Basarah memandang, amandemen terbatas ini, hanya ingin memasukkan satu
ayat pada pasal 3 yang intinya memberi kewenangan kepada MPR RI untuk
mengubah dan menetapkan PPHN atau GBHN, serta menambah ayat pada pasal
23 yang mengatur kewenangan DPR RI untuk menolak RUU APBN yang diajukan
oleh presiden bila bertentangan dengan PPHN.
"Karena itu, saya sangat berharap niat MPR RI melakukan amandemen
terbatas ini tidak dicurigai punya motif apa pun, apalagi dicurigai
ingin mengubah konstitusi agar presiden bisa menjabat tiga periode.

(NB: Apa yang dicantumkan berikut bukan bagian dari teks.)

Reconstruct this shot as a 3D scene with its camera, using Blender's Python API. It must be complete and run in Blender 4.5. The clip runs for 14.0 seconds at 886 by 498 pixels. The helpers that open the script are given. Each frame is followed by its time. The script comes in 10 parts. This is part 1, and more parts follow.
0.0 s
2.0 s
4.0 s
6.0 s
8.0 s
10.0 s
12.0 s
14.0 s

Tidak sama sekali. Presiden boleh berganti, tapi rencana pembangunan
jangka panjang nasional harus terus berkesinambungan dan dipagari oleh
konstitusi,"kata dia.
Ketua DPP PDIP menegaskan jangkar pembangunan Indonesia modern-day sudah
seharusnya dikembalikan kepada cita-cita luhur pendiri bangsa yang
menghendaki pembangunan nasional didasarkan atas pola Pembangunan
Nasional Semesta dan Berencana (PNSB) atau Garis-garis besar daripada
haluan negara.
"'Bung Karno di period Orde Dasar dulu pernah melaksanakan PNSB dan
GBHN. Kemudian pada era Orde Baru, Pak Harto melanjutkannya dengan
terminologi Garis-garis Besar Haluan Negara (GBHN). Tapi pasca
Reformasi, MPR melucuti sendiri kewenangannya untuk membuat dan
menetapkan konsep pembangunan jangka panjang nasional ini. Maka sekarang
saatnya kita kembali pada PPHN,"kata Dia.

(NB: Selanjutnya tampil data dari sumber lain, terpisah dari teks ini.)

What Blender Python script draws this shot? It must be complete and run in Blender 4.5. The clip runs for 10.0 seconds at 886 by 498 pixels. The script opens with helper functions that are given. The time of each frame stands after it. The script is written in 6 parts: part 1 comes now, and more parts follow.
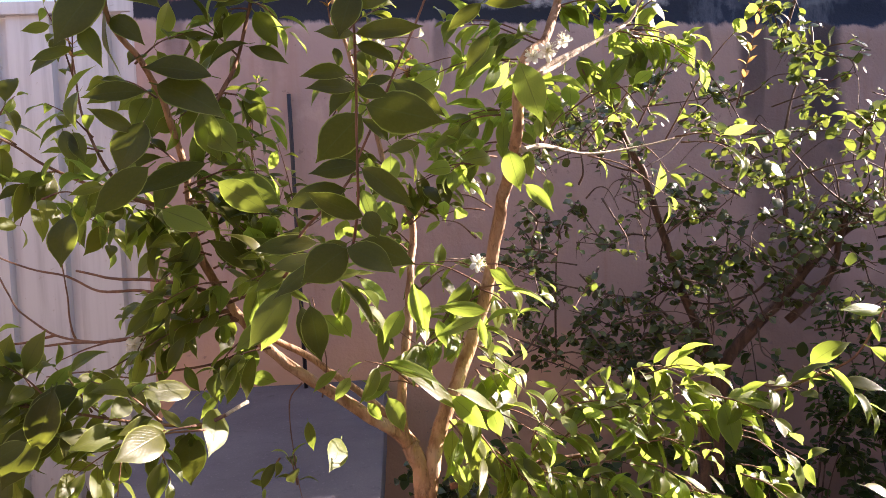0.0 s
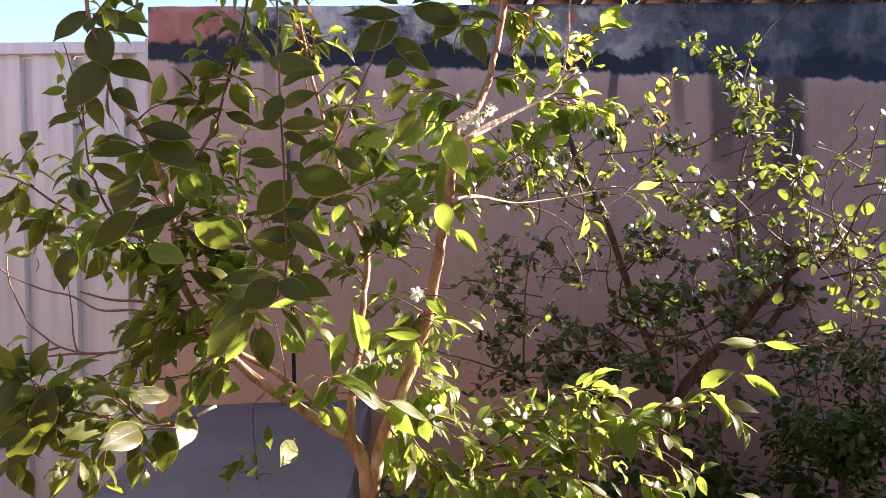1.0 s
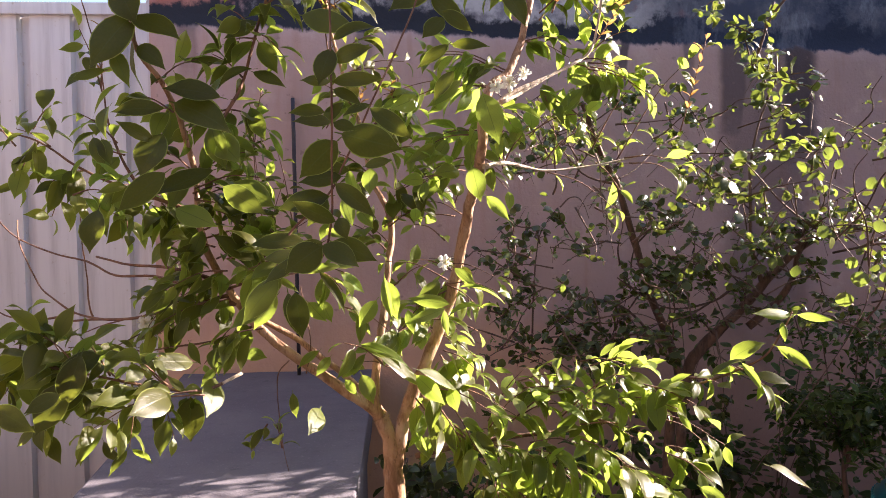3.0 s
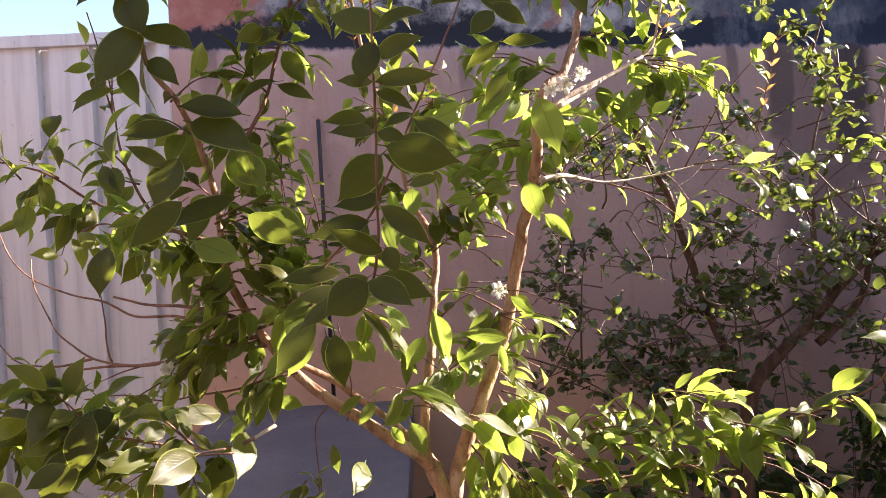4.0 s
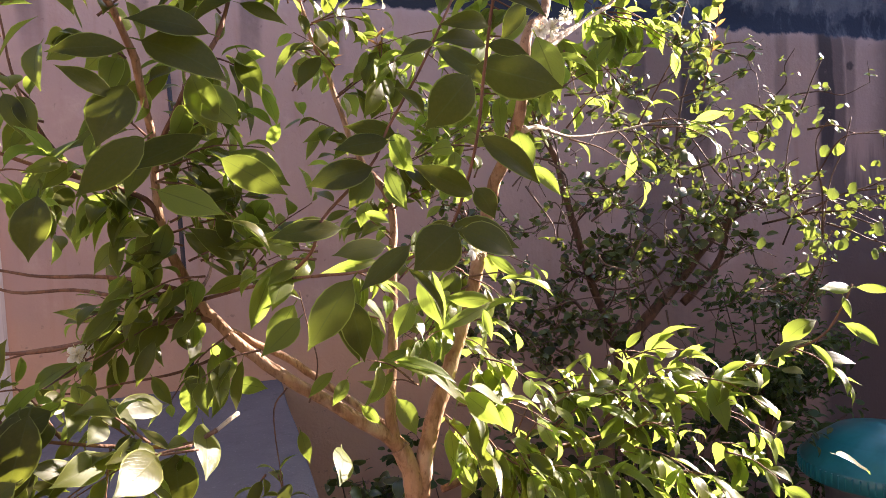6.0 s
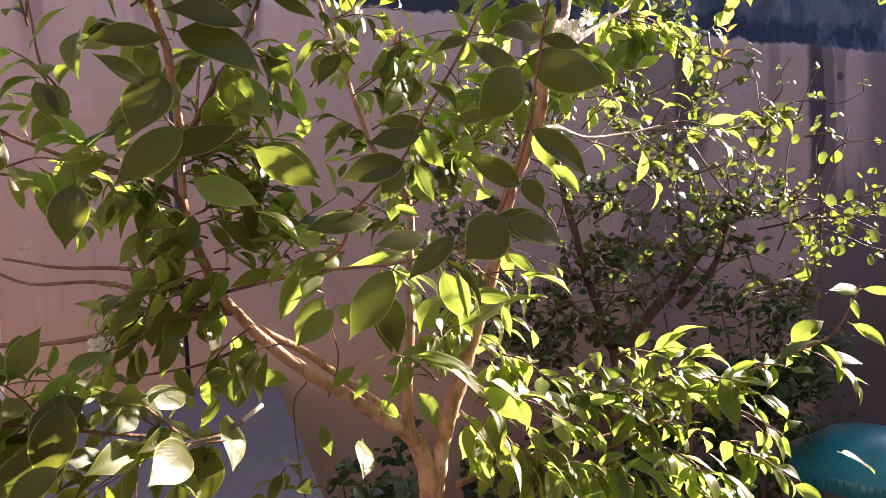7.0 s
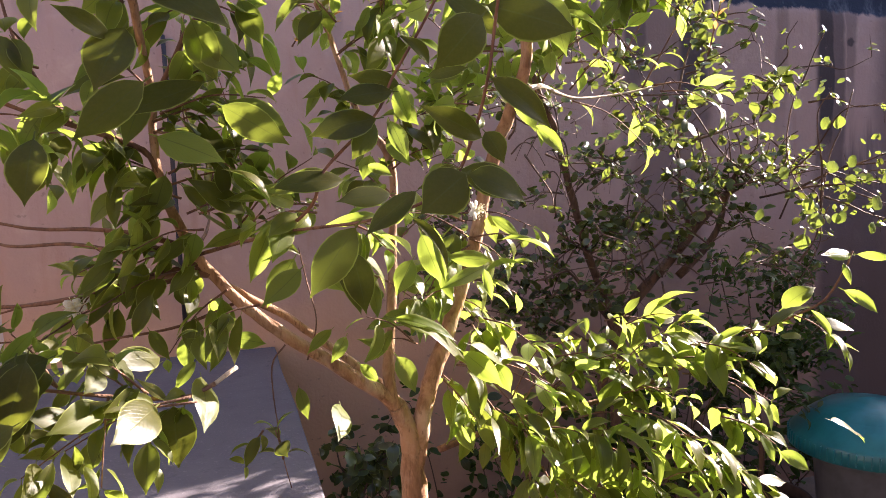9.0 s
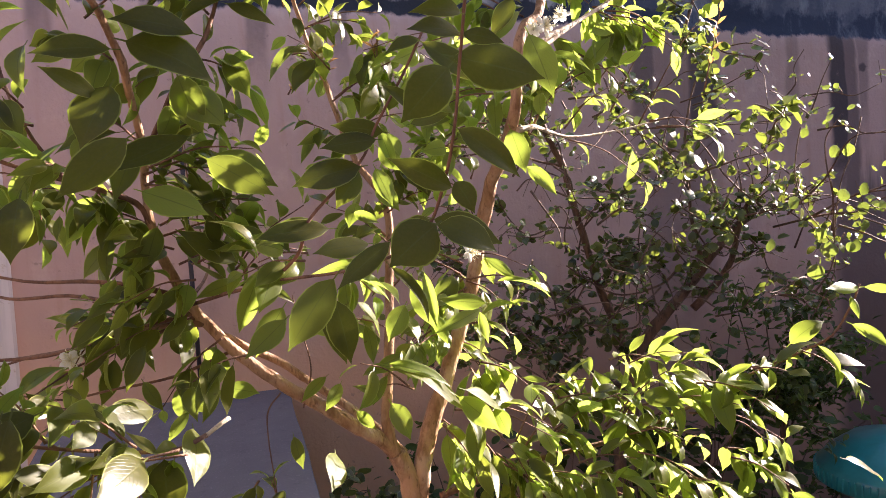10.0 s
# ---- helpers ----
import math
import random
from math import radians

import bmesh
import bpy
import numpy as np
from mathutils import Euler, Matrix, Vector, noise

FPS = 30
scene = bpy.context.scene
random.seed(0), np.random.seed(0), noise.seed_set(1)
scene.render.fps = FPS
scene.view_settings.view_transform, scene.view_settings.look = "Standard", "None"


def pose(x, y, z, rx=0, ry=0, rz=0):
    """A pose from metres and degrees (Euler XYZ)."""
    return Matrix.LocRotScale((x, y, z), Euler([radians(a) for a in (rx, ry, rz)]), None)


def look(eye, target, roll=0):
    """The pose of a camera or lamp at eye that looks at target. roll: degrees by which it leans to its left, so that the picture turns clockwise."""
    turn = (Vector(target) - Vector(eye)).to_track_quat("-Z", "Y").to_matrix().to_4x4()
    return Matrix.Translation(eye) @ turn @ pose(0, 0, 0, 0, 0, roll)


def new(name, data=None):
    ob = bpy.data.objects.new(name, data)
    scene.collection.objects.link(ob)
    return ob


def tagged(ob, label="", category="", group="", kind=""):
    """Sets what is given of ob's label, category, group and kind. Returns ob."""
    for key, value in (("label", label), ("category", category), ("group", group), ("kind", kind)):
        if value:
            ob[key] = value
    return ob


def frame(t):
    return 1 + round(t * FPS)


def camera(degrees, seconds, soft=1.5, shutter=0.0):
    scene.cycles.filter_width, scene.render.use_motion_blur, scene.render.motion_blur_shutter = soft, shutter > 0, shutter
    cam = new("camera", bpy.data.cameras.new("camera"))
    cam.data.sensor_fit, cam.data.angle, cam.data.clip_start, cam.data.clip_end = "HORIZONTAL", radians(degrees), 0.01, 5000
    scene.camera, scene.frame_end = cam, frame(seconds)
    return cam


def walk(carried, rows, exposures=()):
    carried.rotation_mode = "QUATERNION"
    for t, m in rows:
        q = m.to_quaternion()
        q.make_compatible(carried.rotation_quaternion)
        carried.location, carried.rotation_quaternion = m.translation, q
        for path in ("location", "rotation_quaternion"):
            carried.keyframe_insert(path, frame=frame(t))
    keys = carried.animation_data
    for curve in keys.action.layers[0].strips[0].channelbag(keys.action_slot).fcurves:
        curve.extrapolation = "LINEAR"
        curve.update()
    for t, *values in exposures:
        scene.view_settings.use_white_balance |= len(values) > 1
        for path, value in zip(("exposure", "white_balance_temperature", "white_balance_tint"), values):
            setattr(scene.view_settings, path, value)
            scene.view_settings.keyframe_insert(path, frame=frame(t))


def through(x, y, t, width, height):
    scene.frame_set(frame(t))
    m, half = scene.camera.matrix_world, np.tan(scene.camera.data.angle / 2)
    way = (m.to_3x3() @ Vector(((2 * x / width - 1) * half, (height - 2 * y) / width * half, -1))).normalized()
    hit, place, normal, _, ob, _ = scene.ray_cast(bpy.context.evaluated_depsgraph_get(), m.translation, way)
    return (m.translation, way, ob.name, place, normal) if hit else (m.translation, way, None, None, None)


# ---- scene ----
# ---------------------------------------------------------------- camera
cam = camera(63.0, 10.0, soft=0.5)
PATH = [
    (0, (0.092, -0.038, 1.506), (0.22, 1.956, 1.422), -2.7),
    (0.5, (0.133, -0.181, 1.492), (0.268, 1.81, 1.357), -1.5),
    (1, (0.2, -0.238, 1.522), (0.294, 1.759, 1.513), -1.3),
    (1.5, (0.213, -0.241, 1.519), (0.29, 1.757, 1.494), -1.6),
    (2, (0.172, -0.288, 1.498), (0.238, 1.707, 1.378), -1.0),
    (2.2, (0.178, -0.293, 1.499), (0.316, 1.701, 1.435), -1.6),
    (3.3, (0.119, -0.171, 1.516), (0.234, 1.824, 1.426), -0.5),
    (3.5, (0.116, -0.151, 1.514), (0.225, 1.846, 1.455), -1.2),
    (4, (0.103, -0.066, 1.521), (0.152, 1.933, 1.491), -2.9),
    (4.5, (0.047, 0.002, 1.501), (0.03, 1.998, 1.388), -1.8),
    (5, (-0.024, 0.071, 1.506), (0.238, 2.05, 1.384), -1.9),
    (5.5, (-0.072, 0.078, 1.5), (0.484, 1.995, 1.377), -1.6),
    (5.7, (-0.09, 0.071, 1.505), (0.46, 1.99, 1.383), -2.7),
    (6.8, (-0.161, 0.084, 1.497), (0.424, 1.993, 1.372), -2.4),
    (7, (-0.165, 0.079, 1.495), (0.435, 1.984, 1.383), -2.1),
    (7.5, (-0.161, 0.076, 1.49), (0.44, 1.978, 1.347), -2.3),
    (8, (-0.152, 0.072, 1.487), (0.448, 1.975, 1.358), -2.3),
    (8.5, (-0.139, 0.078, 1.482), (0.41, 1.993, 1.303), -1.9),
    (9, (-0.124, 0.084, 1.48), (0.448, 1.991, 1.291), -2.0),
    (9.5, (-0.111, 0.079, 1.483), (0.46, 1.993, 1.364), -3.0),
    (10, (-0.086, 0.079, 1.491), (0.434, 2.008, 1.397), -3.5),
]
walk(cam, [(t, look(eye, target, roll)) for t, eye, target, roll in PATH], exposures=[(0.0, 2.85, 6300, 24), (2.0, 2.72, 6300, 24), (4.0, 2.84, 6300, 24), (5.5, 2.93, 6300, 24), (10.0, 2.90, 6300, 24)])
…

Memastikan Presiden Punya Guidebook
Basarah menuturkan, jika Indonesia memiliki PPHN, seluruh rakyat
indonesia lewat wakil-wakil mereka akan leluasa memastikan presiden
terpilih untuk melaksanakan guidebook dan blue print pembagunan nasional
melalui PPHN.
Doktor Ilmu Hukum lulusan Universitas Diponegoro Semarang itu.
menegaskan, melalui PPHN itulah presiden terpilih menjabarkan program
pembangunan lima tahunnya dalam Rencana Pembangunan Jangka Menengah
(RPJMN) 5 Tahun yang telah disusun dan dijabarkan langsung sejak
pembentukan visi, misi dan program calon presiden yang akan ikut
kontestasi pemilu presiden.
Dengan demikian, pembangunan nasional tak akan jalan di tempat akibat ganti presiden ganti program dan kebijakan. Sebagai contoh, Presiden Susilo Bambang Yudhoyono pernah membuat Badan
Pengembangan Kawasan Strategis dan Infrastruktur Selat Sunda, namun
proyek tersebut dibatalkan dan badan ini dibubarkan oleh Presiden
Jokowi.
Ada 17 lembaga lain yang dibubarkan berdasarkan perpres 82/2020
tentang komite penanganan Covid-19 dan pemulihan ekonomi nasional.
"Mengapa Presiden Jokowi bisa menghentikan apa yang sudah direncanakan
dan dilaksanakan presiden sebelumnya, itu karena UU SPPN tidak mengatur
hal itu apalagi memberi sanksi. Kita tak ingin presiden terpilih di
tahun 2024 melakukan tindakan yang sama, jika tak ada PPHN,"kata dia.
"Rakyat akan merugi karena triliunan anggaran untuk program pembangunan
Ibu Kota Baru di Kalimantan Timur itu bisa saja mangkrak seperti rencana
pembangunan infrastruktur Selat Sunda maupun pembangunan Wisma Atlit di
Bogor.
Arah pembangunan nasional kita akan seperti tari Poco-poco, maju selangkah mundur dua langkah, dan seterusnya,"tutup Basarah.